The United States is moving forward on its bilateral trade deal with Mexico by month-end even if Canada is left out because negotiators can’t resolve their sharp differences over dairy and a dispute resolution system, U.S. Trade Representative Robert Lighthizer said.
The Trump administration plans to present to Congress a text of the U.S.-Mexico trade agreement that was announced in August to revise portions of the North American Free Trade Agreement, Lighthizer said at an event in New York on Tuesday. The timeline is important because current Mexican President Enrique Pena Nieto wants to sign the deal before he’s succeeded by Andres Manuel Lopez Obrador in December, Lighthizer said.
Under a U.S. legal process known as Trade Promotion Authority that was invoked to revamp NAFTA, American lawmakers need to review the text of the agreement 60 days before President Donald Trump can sign it.
Lighthizer said the timetable for the new deal was set up so Pena Nieto can sign it before he leaves office on Nov. 30 -- an arrangement that’s acceptable to Lopez Obrador.
“If we push it beyond that date, then we have a new negotiation with Lopez Obrador and we don’t know where that would go at all,” he said. “It would be unfair to all the people that have been involved -- certainly the U.S. workers, farmers and ranchers -- to start a new negotiation with a new president of Mexico.”
The U.S. and Canada are at odds over anti-dumping dispute panels contained under Chapter 19 of the current deal, which the U.S. wants to remove and Canada wants to keep.
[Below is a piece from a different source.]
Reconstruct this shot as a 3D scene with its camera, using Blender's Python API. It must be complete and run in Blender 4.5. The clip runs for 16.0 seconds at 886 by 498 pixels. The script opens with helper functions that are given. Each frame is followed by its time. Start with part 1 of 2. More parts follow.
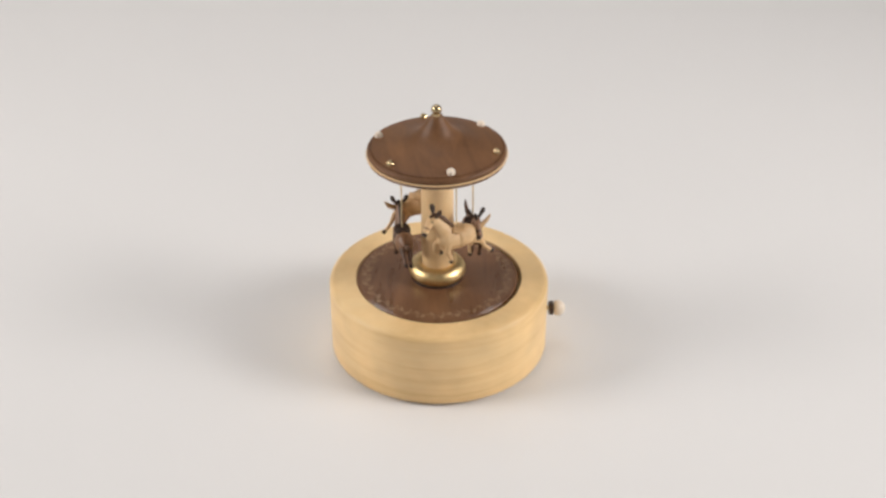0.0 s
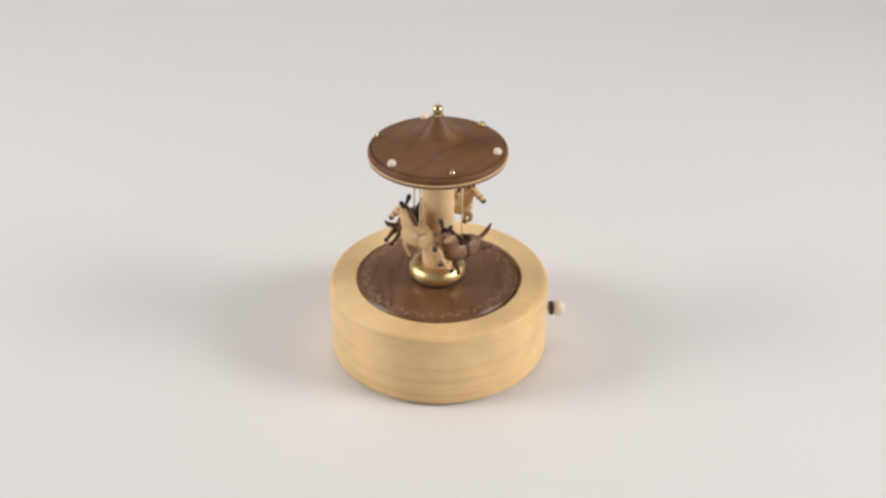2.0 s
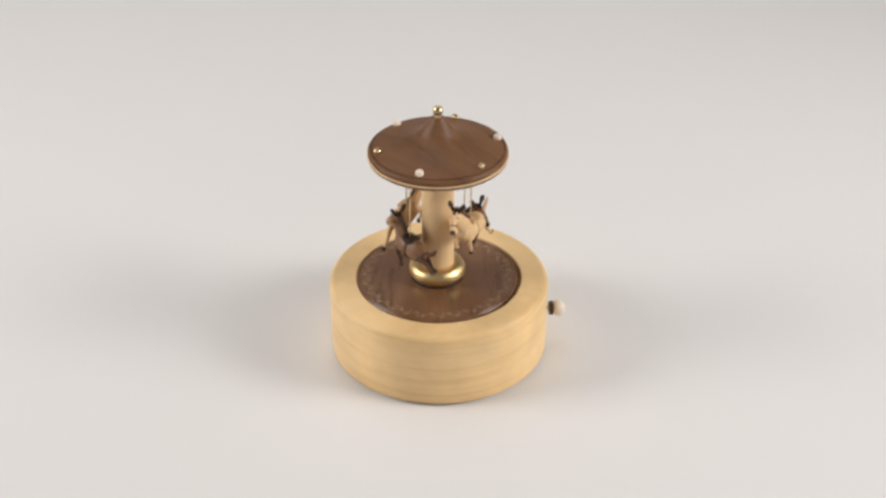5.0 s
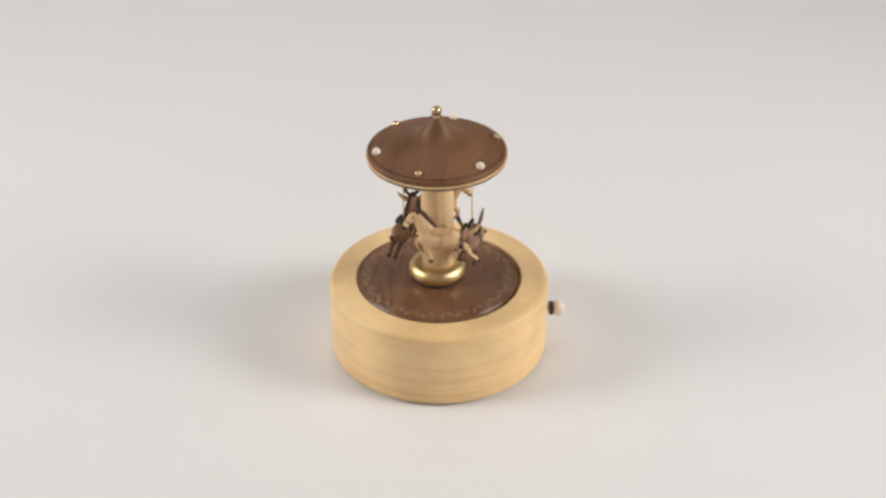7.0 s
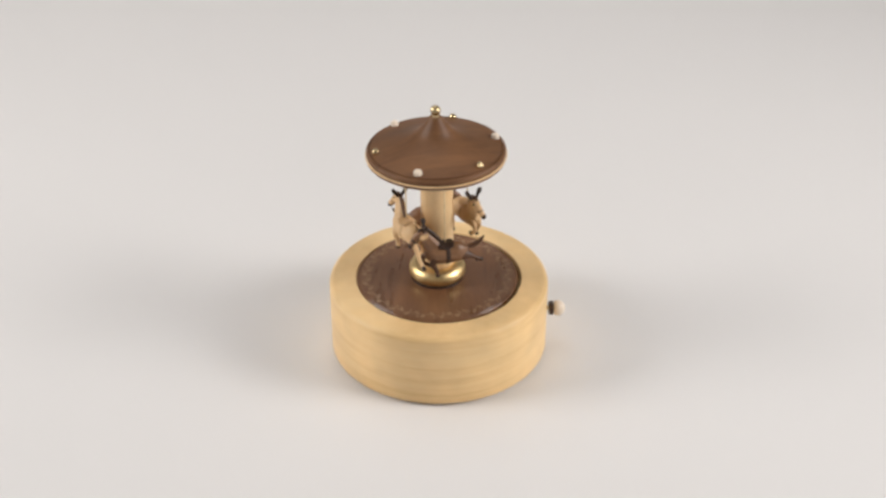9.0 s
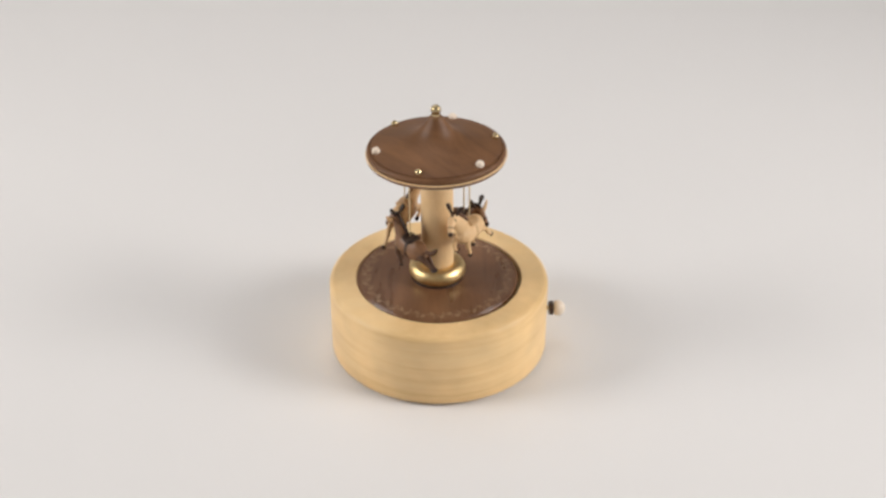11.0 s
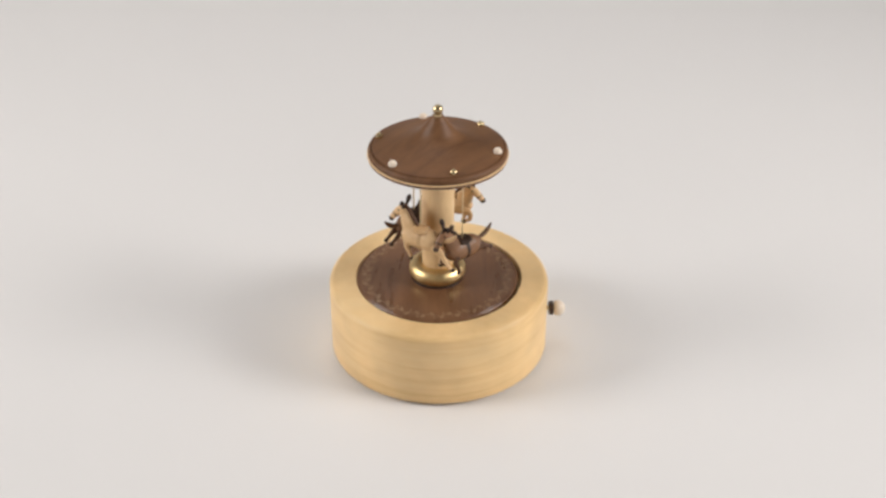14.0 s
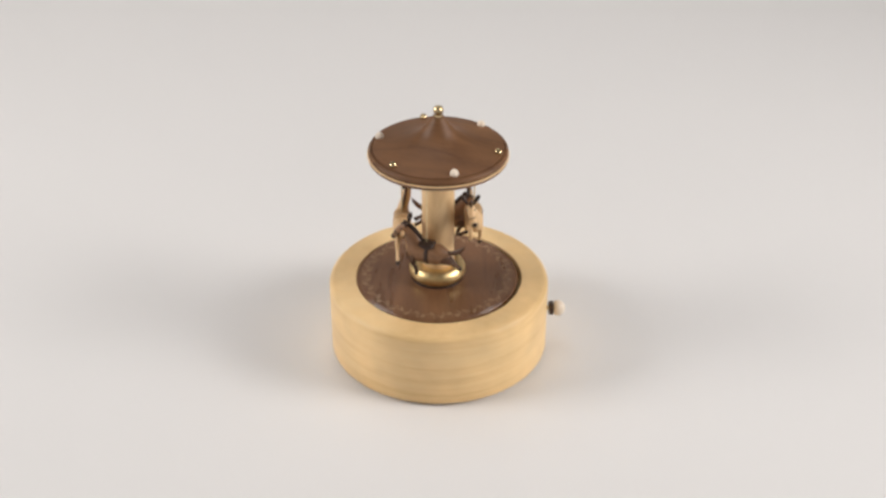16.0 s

Another sticking point is Canada’s protected dairy industry, which isn’t in the current deal but where the U.S. wants concessions.
The U.S. wants to see the three-way pact remain intact, and the U.S. remains committed to keeping Canada in the deal now or to let it join later, Lighthizer said.
“I think Canada would like to be in the agreement, I think the U.S. would like them in the agreement but there’s still a fair amount of distance between us,” Lighthizer said. “There are very large issues, issues of dairy and Chapter 19, a number of significant issues between us. I don’t negotiate in public.”
Negotiations for possible exemptions for Mexico and Canada from U.S. steel and aluminum tariffs imposed earlier this year will take place after the new NAFTA deal is agreed on, said Lighthizer.
Trump is serious about renaming NAFTA, possibly to the U.S.-Mexico-Canada pact, or USMC, Lighthizer added.